Gemahlin Johanns II., des Guten (*1319; König: 1350-1364)
Heirat: 19. Februar 1350 Nanterre

Eigentlich hätte Johann, der Thronfolger, Blanche von Navarra heiraten sollen, nachdem ihm die Pest seine erste Frau Bonne geraubt hatte. Doch sein Vater, Philipp VI., hatte Blanche für so begehrenswert gehalten, daß er sie gleich selbst geheiratet hatte. Johann sucht nun eine neue Braut. Die Wahl fällt auf Johanna von Boulogne, eine Nachfahrin Ludwigs des Heiligen, die einzige Tochter Wilhelms IX., des Grafen von Boulogne und der Auvergne, und Margaretes von Evreux.
Beide sind verwitwet. Johanna war mit Philipp von Burgund, Graf von Artois verheiratet gewesen, dem sie mehrere Kinder geschenkt hatte und der 1349 [Richtig: 1346] bei der Belagerung von Aiguillon verstorben war. Johann seinerseits war - wie gesagt - mit der frommen Bonne von Luxemburg verheiratet gewesen. Bonne war die zweite Tochter Johanns des Blinden, Herzog von Luxemburg [Richtigstellung: Graf von Luxemburg. Erst Johanns Sohn, Kasier KARL IV. verlieh seinem Stiefbruder Wenzel den Herzogstitel.], König von Böhmen und Elisabeths von Böhmen gewesen, Enkelin des deutschen Kaisers HEINRICH IV. (der nach Canossa ging) [Richtigstellung: HEINRICH IV. ging im Jahre 1077 nach Canossa und kann somit nicht Bonnes Großvater gewesen sein. Bonne war die Enkelin von Kaiser HEINRICH VII. (+ 1313)] und ältere Schwester des berühmten deutschen Kaisers KARL IV. (der die Prager Universität gründete). Die Ehe war am 23. Juli 1332 in Melun geschlossen worden. Johann war vierzehn, Bonne sechzehn Jahre alt gewesen. Diese von König Philipp VI. eingefädelte Ehe hatte in fünfzehn Jahren der Dynastie VALOIS neun Kinder beschieden, darunter den nächsten König: Karl V. von Frankreich.

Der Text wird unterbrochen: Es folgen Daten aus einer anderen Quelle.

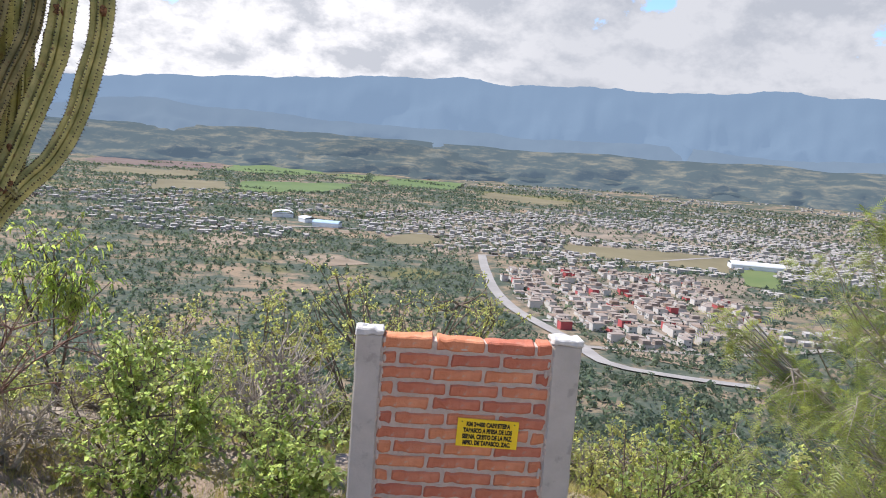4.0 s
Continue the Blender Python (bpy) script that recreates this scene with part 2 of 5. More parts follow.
GREY_METAL = material("blue_grey_metal", (0.3, 0.36, 0.43), (0.36, 0.42, 0.48), 4, 0.45, 0.02, 30)
BAG = material("white_plastic_bag", (0.74, 0.71, 0.67), (0.86, 0.83, 0.8), 30, 0.45, 0.4, 40, through_light=0.3)
CACTUS = material("cactus_skin", (0.225, 0.222, 0.085), (0.55, 0.49, 0.215), 11.0, 0.6, 0.8, 45, random_object=0.26, cork=((0.14, 0.088, 0.056), (0.49, 0.345, 0.23)), c=(0.3, 0.21, 0.1), c_scale=22, c_from=0.62, c_to=0.7)
CACTUS_BARK = material("corky_cactus_bark", (0.15, 0.09, 0.055), (0.52, 0.36, 0.24), 30, 0.95, 1.0, 45, c=(0.14, 0.13, 0.055), c_scale=4, c_from=0.55, c_to=0.66, stretch=(1, 1, 0.45))
SPINE = material("cactus_spines", (0.028, 0.02, 0.014), (0.13, 0.1, 0.065), 60, 0.8)
SCAR = material("brown_scar", (0.07, 0.03, 0.018), (0.42, 0.22, 0.11), 70, 0.95, 0.8, 60)
STONE = material("weathered_stone", (0.23, 0.175, 0.145), (0.42, 0.35, 0.3), 5, 0.93, 0.8, 30, random_object=0.25)
STONE_LOOSE = material("loose_stones", (0.33, 0.27, 0.215), (0.46, 0.385, 0.315), 9, 0.95, 0.4, 60, island=0.18)
WOOD = material("shrub_wood", (0.09, 0.065, 0.048), (0.2, 0.155, 0.12), 14, 0.95, 0.6, 60)
WOOD_PALE = material("dry_grey_wood", (0.27, 0.23, 0.19), (0.42, 0.37, 0.31), 20, 0.95, 0.4, 80)
LEAF_BRIGHT = material("bright_glossy_leaf", (0.175, 0.23, 0.06), (0.38, 0.42, 0.13), 3, 0.4, island=0.35, through_light=0.64, c=(0.4, 0.36, 0.06), c_scale=2.5, c_from=0.66, c_to=0.8)
LEAF_MID = material("mid_green_leaf", (0.19, 0.245, 0.08), (0.38, 0.42, 0.16), 3, 0.42, island=0.35, through_light=0.62)
LEAF_OLIVE = material("olive_leaf", (0.27, 0.29, 0.09), (0.46, 0.45, 0.18), 2, 0.5, island=0.35, through_light=0.6)
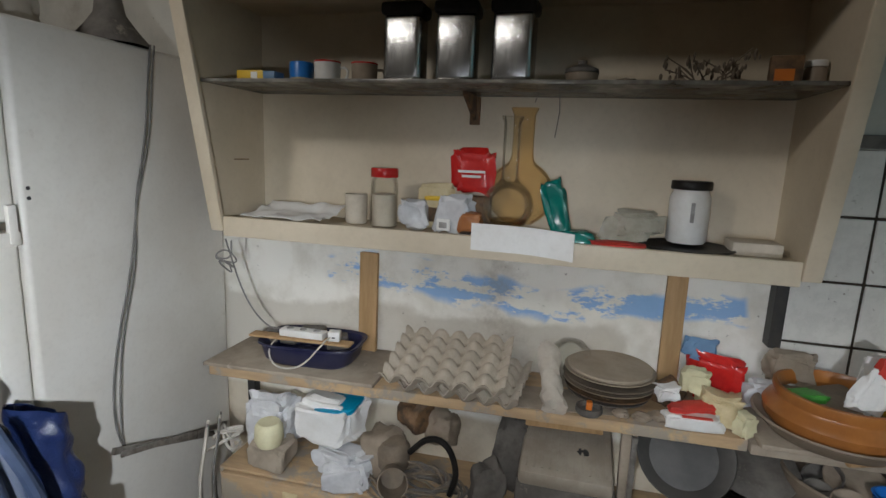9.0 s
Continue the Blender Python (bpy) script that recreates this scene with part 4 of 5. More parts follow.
# things on the cabinet floor
CZ = 1.1805
jar_thing("spice_jar", (0.085, -1.722, CZ), 0.035, 0.128, 0.024, "clear", "redfoil", "clear jar of pale powder with red lid", "red screw lid", "oldpaper")
solid("ceramic_cup", lathe([(0, 0), (0.026, 0), (0.029, 0.004), (0.030, 0.078), (0.027, 0.078), (0.026, 0.006), (0, 0.005)], 32), M["oldpaper"], "tall dusty white ceramic cup", "cup", (0.050, -1.815, CZ))
solid("crumpled_paper", grid(lambda u, v: (0.02 + 0.15 * v, -0.115 + 0.23 * u, 0.004 + 0.026 * (1 - v) ** 2 + 0.012 * noise.noise(Vector((u * 5, v * 4, 2))) + 0.012), 24, 12, 0.0015), M["paper"], "crumpled white paper sheet in the cabinet", "paper", (0.0, -1.975, CZ))
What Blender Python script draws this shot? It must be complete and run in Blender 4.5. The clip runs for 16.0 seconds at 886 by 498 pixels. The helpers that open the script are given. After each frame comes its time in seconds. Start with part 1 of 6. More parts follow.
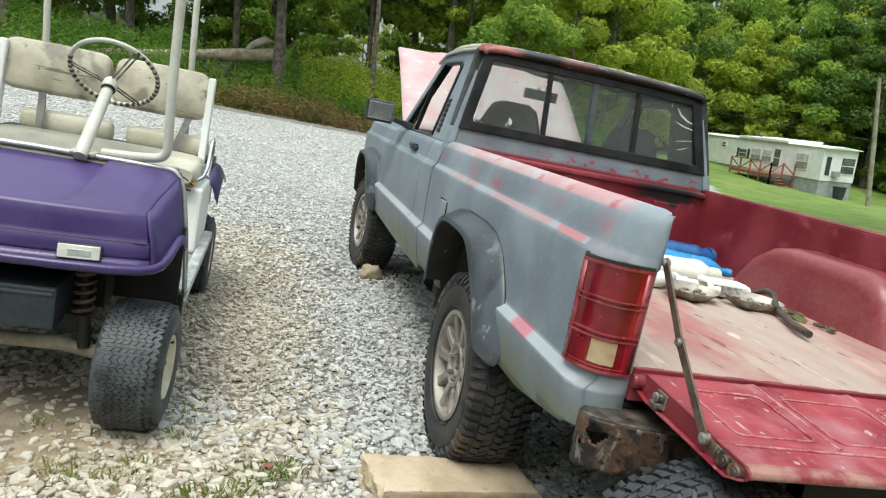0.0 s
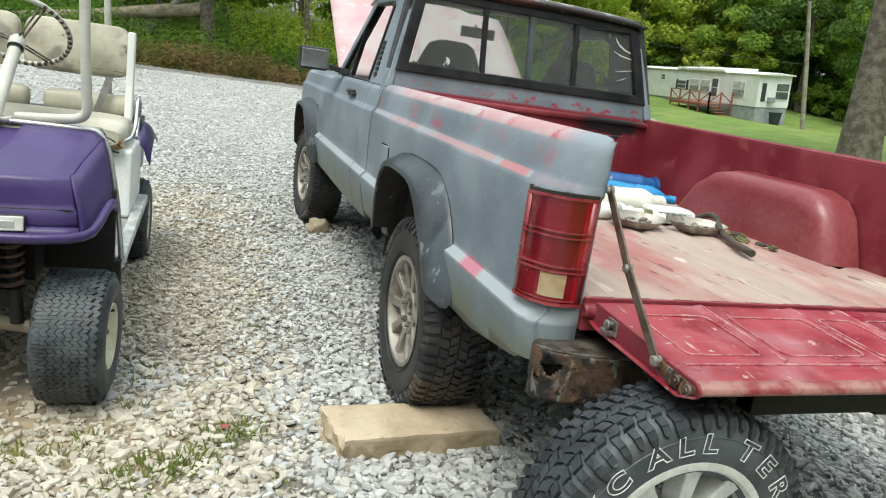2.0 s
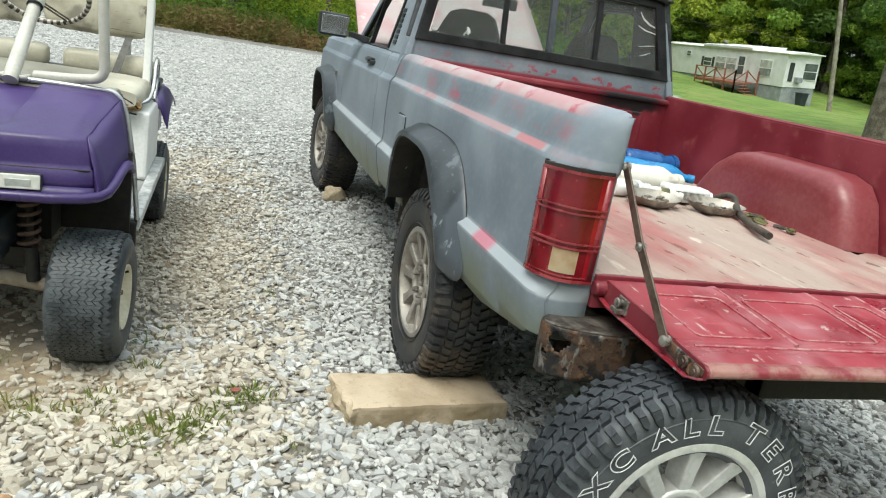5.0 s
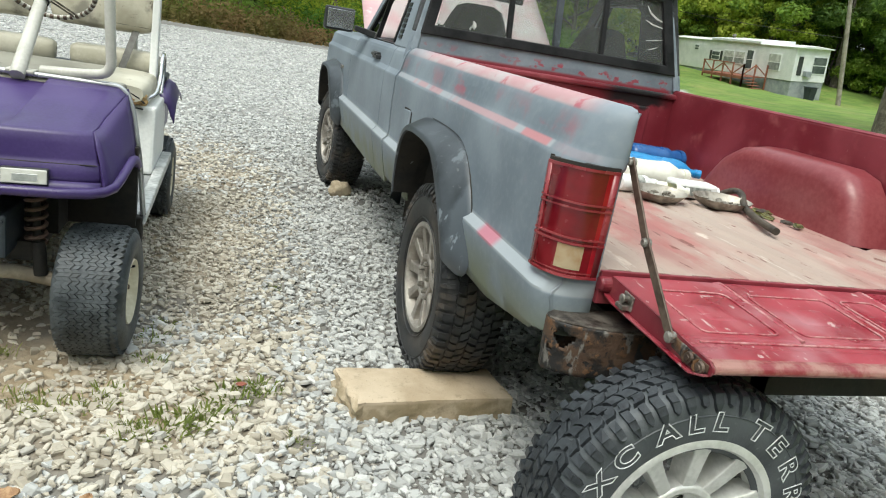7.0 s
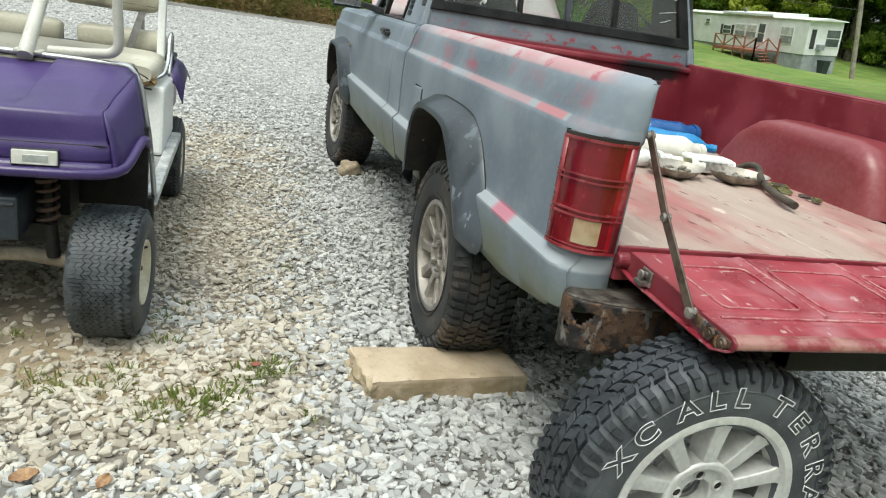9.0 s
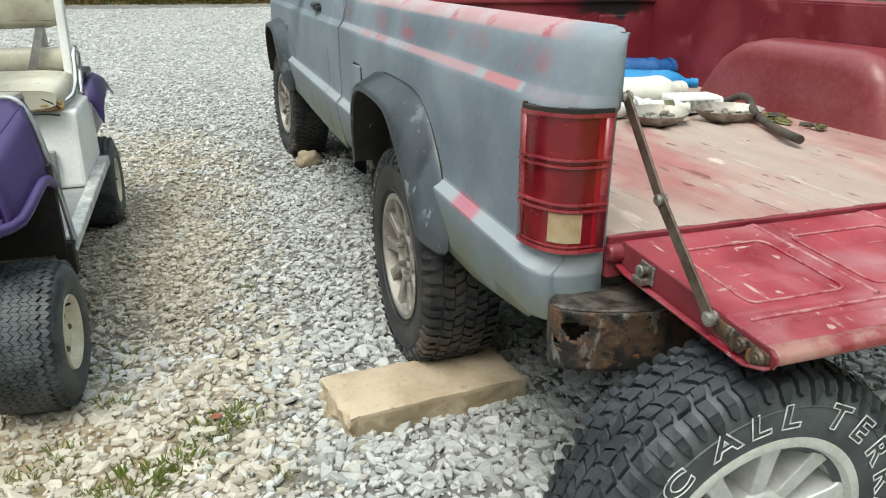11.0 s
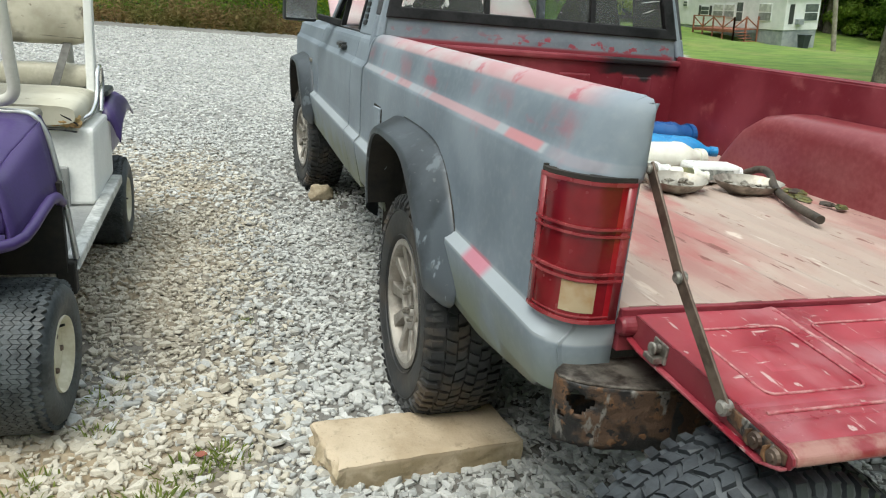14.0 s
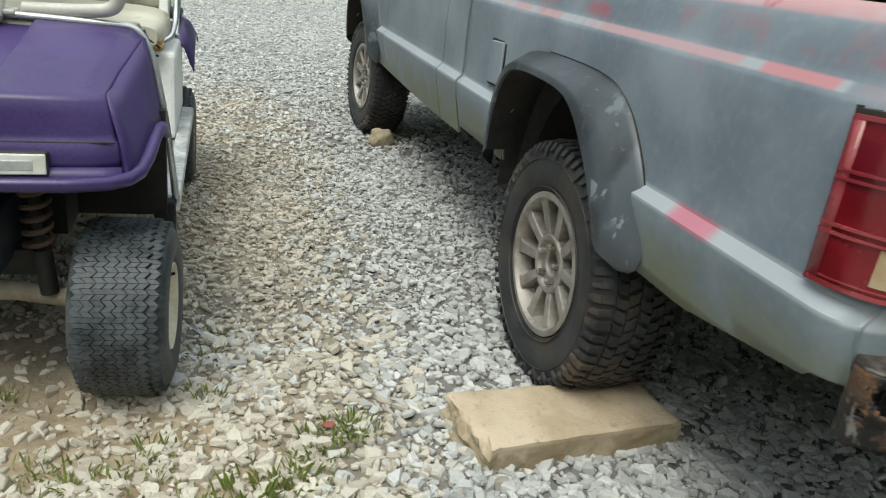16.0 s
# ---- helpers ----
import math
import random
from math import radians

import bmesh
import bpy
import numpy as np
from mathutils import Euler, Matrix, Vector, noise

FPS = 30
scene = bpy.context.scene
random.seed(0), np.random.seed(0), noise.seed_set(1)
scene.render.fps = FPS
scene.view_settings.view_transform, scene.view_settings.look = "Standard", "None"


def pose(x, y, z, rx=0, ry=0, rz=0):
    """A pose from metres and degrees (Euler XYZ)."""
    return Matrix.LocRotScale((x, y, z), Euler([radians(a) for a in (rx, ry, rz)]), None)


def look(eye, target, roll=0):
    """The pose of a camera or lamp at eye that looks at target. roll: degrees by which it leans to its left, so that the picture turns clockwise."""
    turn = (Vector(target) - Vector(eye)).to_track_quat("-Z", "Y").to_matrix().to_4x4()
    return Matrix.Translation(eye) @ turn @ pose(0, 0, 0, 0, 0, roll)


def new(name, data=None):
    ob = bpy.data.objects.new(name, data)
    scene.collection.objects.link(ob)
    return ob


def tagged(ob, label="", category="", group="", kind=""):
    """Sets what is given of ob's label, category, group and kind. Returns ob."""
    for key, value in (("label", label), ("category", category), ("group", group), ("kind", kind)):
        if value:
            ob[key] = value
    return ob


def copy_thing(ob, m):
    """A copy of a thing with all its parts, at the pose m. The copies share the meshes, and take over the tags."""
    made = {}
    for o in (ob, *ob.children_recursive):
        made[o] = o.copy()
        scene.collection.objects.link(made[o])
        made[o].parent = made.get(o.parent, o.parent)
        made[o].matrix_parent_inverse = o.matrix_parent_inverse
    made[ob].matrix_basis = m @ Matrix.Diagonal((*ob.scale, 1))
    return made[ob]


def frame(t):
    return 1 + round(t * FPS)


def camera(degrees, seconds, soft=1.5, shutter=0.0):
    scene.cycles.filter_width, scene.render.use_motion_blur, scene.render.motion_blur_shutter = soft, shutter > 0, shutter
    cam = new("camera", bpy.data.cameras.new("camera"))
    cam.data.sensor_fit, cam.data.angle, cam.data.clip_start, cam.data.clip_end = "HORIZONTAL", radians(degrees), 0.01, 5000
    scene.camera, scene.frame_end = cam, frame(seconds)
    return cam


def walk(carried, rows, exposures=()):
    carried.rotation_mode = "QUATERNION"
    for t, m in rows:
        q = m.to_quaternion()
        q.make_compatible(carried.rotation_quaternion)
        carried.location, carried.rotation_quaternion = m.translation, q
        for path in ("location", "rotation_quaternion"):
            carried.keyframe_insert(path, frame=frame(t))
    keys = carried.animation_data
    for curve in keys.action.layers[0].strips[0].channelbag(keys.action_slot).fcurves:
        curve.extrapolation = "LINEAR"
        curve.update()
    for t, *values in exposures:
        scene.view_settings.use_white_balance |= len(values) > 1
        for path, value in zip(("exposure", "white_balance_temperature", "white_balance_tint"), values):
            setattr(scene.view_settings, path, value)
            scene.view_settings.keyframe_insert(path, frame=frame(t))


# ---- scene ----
cam = camera(63.7, 16.0, soft=1.1, shutter=0.2)

# The yard slopes down sideways; truck, cart and gravel share this tilted frame.
SLOPE = 5.5
TILT = pose(0, 0, 0, 0, SLOPE, 0)

# stops, white balance and tint of the film along the way
EXPOSURES = [(0.0, 0.42, 6500, 2), (6.0, 0.38, 6500, 2), (9.0, 0.34, 6500, 2), (14.5, 0.28, 6500, 2), (16.0, 0.12, 6500, 2)]
PATH = [
    (0, (-0.738, -1.395, 1.2), (-0.227, 0.505, 0.844), 11.3),
    (0.5, (-0.722, -1.393, 1.191), (-0.142, 0.473, 0.769), 9.9),
    (1, (-0.721, -1.391, 1.185), (-0.115, 0.455, 0.707), 9.6),
    (1.5, (-0.733, -1.379, 1.186), (-0.137, 0.466, 0.694), 11.0),
    (2, (-0.708, -1.366, 1.178), (-0.054, 0.464, 0.707), 8.2),
    (2.5, (-0.707, -1.37, 1.183), (-0.03, 0.449, 0.702), 9.8),
    (3, (-0.709, -1.364, 1.185), (-0.076, 0.469, 0.692), 10.5),
    (3.5, (-0.701, -1.367, 1.184), (-0.073, 0.458, 0.661), 9.8),
    (4, (-0.697, -1.374, 1.178), (-0.067, 0.444, 0.631), 8.3),
    (4.2, (-0.701, -1.367, 1.176), (-0.067, 0.448, 0.627), 9.0),
    (6.3, (-0.69, -1.36, 1.182), (-0.077, 0.462, 0.628), 10.1),
    (6.5, (-0.693, -1.362, 1.178), (-0.069, 0.456, 0.626), 9.7),
    (7, (-0.694, -1.361, 1.18), (-0.092, 0.459, 0.61), 9.8),
    (7.5, (-0.69, -1.354, 1.178), (-0.092, 0.465, 0.599), 9.6),
    (8, (-0.698, -1.364, 1.174), (-0.063, 0.442, 0.593), 9.4),
    (8.5, (-0.703, -1.366, 1.175), (-0.078, 0.434, 0.567), 10.0),
    (9, (-0.7, -1.341, 1.167), (-0.119, 0.467, 0.539), 9.1),
    (9.2, (-0.703, -1.341, 1.164), (-0.105, 0.457, 0.525), 7.9),
    (11.3, (-0.522, -1.036, 1.183), (0.073, 0.728, 0.452), 0.2),
    (11.5, (-0.521, -1.042, 1.189), (0.144, 0.716, 0.505), 3.3),
    (12, (-0.516, -1.039, 1.217), (0.123, 0.76, 0.621), 4.6),
    (12.5, (-0.534, -1.008, 1.2), (-0.056, 0.83, 0.573), 4.2),
    (13, (-0.544, -1.02, 1.195), (-0.096, 0.823, 0.56), 4.8),
    (13.5, (-0.535, -1.025, 1.203), (0.041, 0.79, 0.591), 3.2),
    (14, (-0.529, -1.005, 1.196), (0.064, 0.8, 0.572), 4.9),
    (14.5, (-0.54, -0.988, 1.194), (-0.037, 0.842, 0.565), 5.5),
    (15, (-0.547, -0.974, 1.179), (-0.08, 0.858, 0.528), 3.6),
    (15.5, (-0.648, -0.875, 1.121), (-0.163, 0.927, 0.4), 5.6),
    (16, (-0.839, -0.674, 1.079), (-0.243, 1.083, 0.332), 7.5),
]
walk(cam, [(t, TILT @ look(eye, target, roll)) for t, eye, target, roll in PATH], exposures=EXPOSURES)

# ---- world and light: bright overcast ----
world = bpy.data.worlds.new("overcast_sky")
scene.world = world
world.use_nodes = True
wn = world.node_tree.nodes
wl = world.node_tree.links
wn.clear()
sky = wn.new("ShaderNodeTexSky")
sky.sky_type = "NISHITA"
sky.sun_disc = False
sky.sun_elevation = radians(52)
sky.sun_rotation = radians(200)
sky.air_density = 1.0
sky.dust_density = 5.0
sky.ozone_density = 1.0
haze = wn.new("ShaderNodeMix")
haze.data_type = "RGBA"
haze.inputs[0].default_value = 0.75
haze.inputs[7].default_value = (7.5, 8.0, 8.4, 1)
wl.new(sky.outputs[0], haze.inputs[6])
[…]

Bonne, obgleich Mutter eiens Königs von Frankreich, sollte nie den Titel einer französischen Königin tragen. Sie starb zwei Jahre vor der Krönung ihres Mannes am 11. November 1348.
In der Geschichte der Heiraten im französischen Königshaus ist diese Hochzeit, die am 19. Februar 1350 in Nanterre in der Kapelle Saint-Genevieve gefeiert wird, durchaus ungewöhnlich: Vor den Altar tritt ein Witwer von einunddreißig Jahren, der mit zahlreicher Nachkommenschaft ausgestattet ist, um eine Witwe von dreißig Jahren zu heiraten, die Mutter mehrerer Kinder ist. Obgleich das Land von Pest, Hungersnot und Kriegen verwüstet wird, sind die Festlichkeiten munter. Der künftige König ist ein seltsamer Mensch, launenhaft, sprunghaft, der Luxus und Feiern liebt. Sechs Monate später, am 22. August 1350 stirbt Philipp VI., und Johanna wird mithin Königin von Frankreich an der Seite Johanns II., ihres Gemahls. Beide werden am 26. September 1350 zu Reims gesalbt. Johanna zieht am 17. Oktober feierlich in Paris ein.
Johann erbt ein vom steten Krieg gegen England ausgeblutetes Land. Die königliche Armee ist in Crecy vier Jahre zuvor vernichtend geschlagen worden. Eduard III. hat Calais besetzt, er kontrolliert die Regionen von Ponthieu und Boulogne. Seine Truppenstreifen durch die Normandie und die Bretagne. Seine Garnison in der Guyenne bereitet Einfälle ins Poitou vor und will sich mit seinen Kräften in der Ober-Bretagne vereinen.
Johanns Verschwendungssucht und politische Unfähigkeit beschleunigen den wirtschaftlichen Verfall Frankreichs. Große finanzielle Probleme tun sich auf, zwingen zu einer Abwertung des Geldes.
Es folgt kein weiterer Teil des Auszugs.